___ Data entries ___
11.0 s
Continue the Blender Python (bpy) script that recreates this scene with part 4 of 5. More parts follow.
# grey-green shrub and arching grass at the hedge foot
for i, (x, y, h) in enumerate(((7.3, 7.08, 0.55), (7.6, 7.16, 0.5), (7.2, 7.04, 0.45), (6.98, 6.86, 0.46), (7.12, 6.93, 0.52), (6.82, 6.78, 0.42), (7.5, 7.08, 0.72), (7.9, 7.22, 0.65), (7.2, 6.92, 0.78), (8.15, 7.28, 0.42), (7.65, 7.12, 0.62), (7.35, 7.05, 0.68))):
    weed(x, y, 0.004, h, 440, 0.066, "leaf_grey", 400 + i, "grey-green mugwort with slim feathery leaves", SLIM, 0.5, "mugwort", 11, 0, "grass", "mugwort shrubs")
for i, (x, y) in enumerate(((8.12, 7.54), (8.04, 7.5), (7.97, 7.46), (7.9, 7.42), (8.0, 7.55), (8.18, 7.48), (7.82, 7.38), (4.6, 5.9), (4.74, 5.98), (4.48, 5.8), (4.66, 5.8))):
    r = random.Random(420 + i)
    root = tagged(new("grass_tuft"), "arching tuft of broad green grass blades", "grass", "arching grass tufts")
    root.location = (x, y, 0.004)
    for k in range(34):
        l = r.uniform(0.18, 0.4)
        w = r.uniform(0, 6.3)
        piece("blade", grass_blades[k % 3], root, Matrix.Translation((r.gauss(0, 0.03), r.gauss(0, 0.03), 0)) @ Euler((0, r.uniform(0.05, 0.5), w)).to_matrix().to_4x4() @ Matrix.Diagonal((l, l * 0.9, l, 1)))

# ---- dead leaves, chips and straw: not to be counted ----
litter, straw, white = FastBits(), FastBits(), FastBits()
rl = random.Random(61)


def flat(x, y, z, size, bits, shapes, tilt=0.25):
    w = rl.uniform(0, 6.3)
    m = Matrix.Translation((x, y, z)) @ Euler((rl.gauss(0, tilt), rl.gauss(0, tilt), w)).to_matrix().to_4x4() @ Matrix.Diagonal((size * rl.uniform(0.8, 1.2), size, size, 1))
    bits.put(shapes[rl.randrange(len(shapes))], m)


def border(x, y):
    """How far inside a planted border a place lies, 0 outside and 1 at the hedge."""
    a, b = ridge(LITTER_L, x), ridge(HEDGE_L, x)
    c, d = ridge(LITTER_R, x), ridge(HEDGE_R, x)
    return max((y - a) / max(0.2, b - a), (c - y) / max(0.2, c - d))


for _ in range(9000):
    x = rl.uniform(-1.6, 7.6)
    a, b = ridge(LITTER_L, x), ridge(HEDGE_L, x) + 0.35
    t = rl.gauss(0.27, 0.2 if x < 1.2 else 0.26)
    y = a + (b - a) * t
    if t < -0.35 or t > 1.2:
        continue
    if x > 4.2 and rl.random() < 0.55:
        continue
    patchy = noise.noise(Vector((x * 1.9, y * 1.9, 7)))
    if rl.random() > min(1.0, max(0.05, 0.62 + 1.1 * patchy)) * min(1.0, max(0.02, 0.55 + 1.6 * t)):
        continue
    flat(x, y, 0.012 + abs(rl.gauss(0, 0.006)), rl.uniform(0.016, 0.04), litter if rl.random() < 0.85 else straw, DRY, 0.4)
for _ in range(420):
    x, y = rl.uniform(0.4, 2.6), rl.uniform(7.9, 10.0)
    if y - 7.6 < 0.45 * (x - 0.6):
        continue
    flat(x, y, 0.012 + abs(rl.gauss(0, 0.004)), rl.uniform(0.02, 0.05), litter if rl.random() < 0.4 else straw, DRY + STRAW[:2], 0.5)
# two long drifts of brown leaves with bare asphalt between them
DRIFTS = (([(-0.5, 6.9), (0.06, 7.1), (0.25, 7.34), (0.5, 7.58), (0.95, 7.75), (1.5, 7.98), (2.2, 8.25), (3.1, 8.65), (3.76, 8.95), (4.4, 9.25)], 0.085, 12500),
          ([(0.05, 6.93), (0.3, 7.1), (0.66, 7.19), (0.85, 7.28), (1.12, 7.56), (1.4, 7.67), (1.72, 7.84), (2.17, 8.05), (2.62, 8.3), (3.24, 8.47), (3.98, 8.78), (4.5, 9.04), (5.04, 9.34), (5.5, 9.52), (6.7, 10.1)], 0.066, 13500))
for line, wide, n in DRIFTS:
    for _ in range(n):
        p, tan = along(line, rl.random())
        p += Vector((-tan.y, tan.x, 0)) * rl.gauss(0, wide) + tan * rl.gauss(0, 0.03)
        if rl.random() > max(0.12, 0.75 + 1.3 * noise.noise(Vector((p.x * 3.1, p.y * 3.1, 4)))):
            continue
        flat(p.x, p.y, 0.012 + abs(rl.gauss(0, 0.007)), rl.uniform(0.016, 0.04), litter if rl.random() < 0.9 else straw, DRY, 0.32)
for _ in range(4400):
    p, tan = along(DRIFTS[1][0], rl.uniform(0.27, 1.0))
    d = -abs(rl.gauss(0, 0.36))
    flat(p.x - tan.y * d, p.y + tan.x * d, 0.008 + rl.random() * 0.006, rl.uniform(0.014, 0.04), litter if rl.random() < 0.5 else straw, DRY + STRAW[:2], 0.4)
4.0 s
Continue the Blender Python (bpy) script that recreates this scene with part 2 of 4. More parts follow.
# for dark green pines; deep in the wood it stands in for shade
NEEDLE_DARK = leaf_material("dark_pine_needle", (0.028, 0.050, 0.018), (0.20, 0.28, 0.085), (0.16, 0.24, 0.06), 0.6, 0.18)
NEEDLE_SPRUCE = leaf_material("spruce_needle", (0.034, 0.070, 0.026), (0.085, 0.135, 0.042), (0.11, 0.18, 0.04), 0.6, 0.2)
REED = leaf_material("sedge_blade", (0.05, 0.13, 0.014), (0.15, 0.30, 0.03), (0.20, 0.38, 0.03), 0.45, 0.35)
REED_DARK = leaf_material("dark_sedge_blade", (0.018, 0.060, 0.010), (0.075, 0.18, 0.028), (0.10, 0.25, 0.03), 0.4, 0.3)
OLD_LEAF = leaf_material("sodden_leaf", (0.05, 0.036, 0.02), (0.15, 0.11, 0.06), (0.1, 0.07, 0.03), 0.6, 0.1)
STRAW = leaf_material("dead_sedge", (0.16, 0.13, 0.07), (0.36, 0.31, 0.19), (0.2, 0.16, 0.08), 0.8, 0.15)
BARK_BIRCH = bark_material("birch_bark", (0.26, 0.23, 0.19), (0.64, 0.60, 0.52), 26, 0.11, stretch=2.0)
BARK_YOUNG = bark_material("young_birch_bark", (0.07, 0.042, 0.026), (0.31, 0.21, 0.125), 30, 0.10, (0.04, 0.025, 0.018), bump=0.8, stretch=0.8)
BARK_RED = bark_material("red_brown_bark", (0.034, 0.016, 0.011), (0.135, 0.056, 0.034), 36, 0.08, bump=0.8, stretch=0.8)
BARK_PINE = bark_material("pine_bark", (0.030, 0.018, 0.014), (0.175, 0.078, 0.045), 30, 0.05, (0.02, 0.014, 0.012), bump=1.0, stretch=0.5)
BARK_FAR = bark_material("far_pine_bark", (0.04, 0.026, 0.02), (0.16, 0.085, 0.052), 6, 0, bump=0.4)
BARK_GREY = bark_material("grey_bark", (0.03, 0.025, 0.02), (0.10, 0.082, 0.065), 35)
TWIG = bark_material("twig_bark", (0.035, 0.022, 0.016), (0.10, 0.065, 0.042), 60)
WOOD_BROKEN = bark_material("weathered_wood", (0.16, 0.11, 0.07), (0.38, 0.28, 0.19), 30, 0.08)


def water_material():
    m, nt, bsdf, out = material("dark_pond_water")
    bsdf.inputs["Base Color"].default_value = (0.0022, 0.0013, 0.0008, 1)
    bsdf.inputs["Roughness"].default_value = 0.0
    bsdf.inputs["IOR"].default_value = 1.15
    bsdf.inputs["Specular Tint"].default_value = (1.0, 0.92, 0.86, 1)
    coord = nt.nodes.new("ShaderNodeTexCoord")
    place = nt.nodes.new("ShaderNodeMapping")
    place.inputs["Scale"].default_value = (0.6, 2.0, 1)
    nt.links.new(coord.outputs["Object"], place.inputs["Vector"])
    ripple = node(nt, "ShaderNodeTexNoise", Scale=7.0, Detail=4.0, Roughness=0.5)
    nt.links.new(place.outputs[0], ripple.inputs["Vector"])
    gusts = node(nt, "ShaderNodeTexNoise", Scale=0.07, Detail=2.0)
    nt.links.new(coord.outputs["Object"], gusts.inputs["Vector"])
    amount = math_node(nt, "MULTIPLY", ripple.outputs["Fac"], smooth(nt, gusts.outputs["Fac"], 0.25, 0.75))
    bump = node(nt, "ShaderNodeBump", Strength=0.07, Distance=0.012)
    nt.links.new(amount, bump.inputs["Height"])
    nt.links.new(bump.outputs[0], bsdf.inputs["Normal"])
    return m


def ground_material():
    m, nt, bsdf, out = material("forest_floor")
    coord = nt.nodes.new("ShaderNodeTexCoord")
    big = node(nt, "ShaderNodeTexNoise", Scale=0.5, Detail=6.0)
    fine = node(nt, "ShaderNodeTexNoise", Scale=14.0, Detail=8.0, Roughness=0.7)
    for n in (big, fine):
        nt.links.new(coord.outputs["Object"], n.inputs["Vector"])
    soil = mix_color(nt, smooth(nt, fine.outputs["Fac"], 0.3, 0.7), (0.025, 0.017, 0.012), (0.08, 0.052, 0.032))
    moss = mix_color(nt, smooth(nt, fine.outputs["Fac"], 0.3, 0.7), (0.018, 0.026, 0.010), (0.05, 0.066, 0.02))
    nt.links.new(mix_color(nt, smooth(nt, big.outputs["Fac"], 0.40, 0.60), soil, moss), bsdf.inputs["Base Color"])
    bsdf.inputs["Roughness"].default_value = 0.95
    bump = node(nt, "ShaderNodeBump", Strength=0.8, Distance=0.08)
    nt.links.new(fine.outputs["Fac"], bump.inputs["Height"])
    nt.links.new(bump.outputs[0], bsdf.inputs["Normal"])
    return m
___
## Task details
Your answer consists solely of the lines from the top of the records above through the line that contains "bits.put(shapes[rl.randrange(len(shapes))], m)", each echoed exactly.

## The output
11.0 s
Continue the Blender Python (bpy) script that recreates this scene with part 4 of 5. More parts follow.
# grey-green shrub and arching grass at the hedge foot
for i, (x, y, h) in enumerate(((7.3, 7.08, 0.55), (7.6, 7.16, 0.5), (7.2, 7.04, 0.45), (6.98, 6.86, 0.46), (7.12, 6.93, 0.52), (6.82, 6.78, 0.42), (7.5, 7.08, 0.72), (7.9, 7.22, 0.65), (7.2, 6.92, 0.78), (8.15, 7.28, 0.42), (7.65, 7.12, 0.62), (7.35, 7.05, 0.68))):
    weed(x, y, 0.004, h, 440, 0.066, "leaf_grey", 400 + i, "grey-green mugwort with slim feathery leaves", SLIM, 0.5, "mugwort", 11, 0, "grass", "mugwort shrubs")
for i, (x, y) in enumerate(((8.12, 7.54), (8.04, 7.5), (7.97, 7.46), (7.9, 7.42), (8.0, 7.55), (8.18, 7.48), (7.82, 7.38), (4.6, 5.9), (4.74, 5.98), (4.48, 5.8), (4.66, 5.8))):
    r = random.Random(420 + i)
    root = tagged(new("grass_tuft"), "arching tuft of broad green grass blades", "grass", "arching grass tufts")
    root.location = (x, y, 0.004)
    for k in range(34):
        l = r.uniform(0.18, 0.4)
        w = r.uniform(0, 6.3)
        piece("blade", grass_blades[k % 3], root, Matrix.Translation((r.gauss(0, 0.03), r.gauss(0, 0.03), 0)) @ Euler((0, r.uniform(0.05, 0.5), w)).to_matrix().to_4x4() @ Matrix.Diagonal((l, l * 0.9, l, 1)))

# ---- dead leaves, chips and straw: not to be counted ----
litter, straw, white = FastBits(), FastBits(), FastBits()
rl = random.Random(61)


def flat(x, y, z, size, bits, shapes, tilt=0.25):
    w = rl.uniform(0, 6.3)
    m = Matrix.Translation((x, y, z)) @ Euler((rl.gauss(0, tilt), rl.gauss(0, tilt), w)).to_matrix().to_4x4() @ Matrix.Diagonal((size * rl.uniform(0.8, 1.2), size, size, 1))
    bits.put(shapes[rl.randrange(len(shapes))], m)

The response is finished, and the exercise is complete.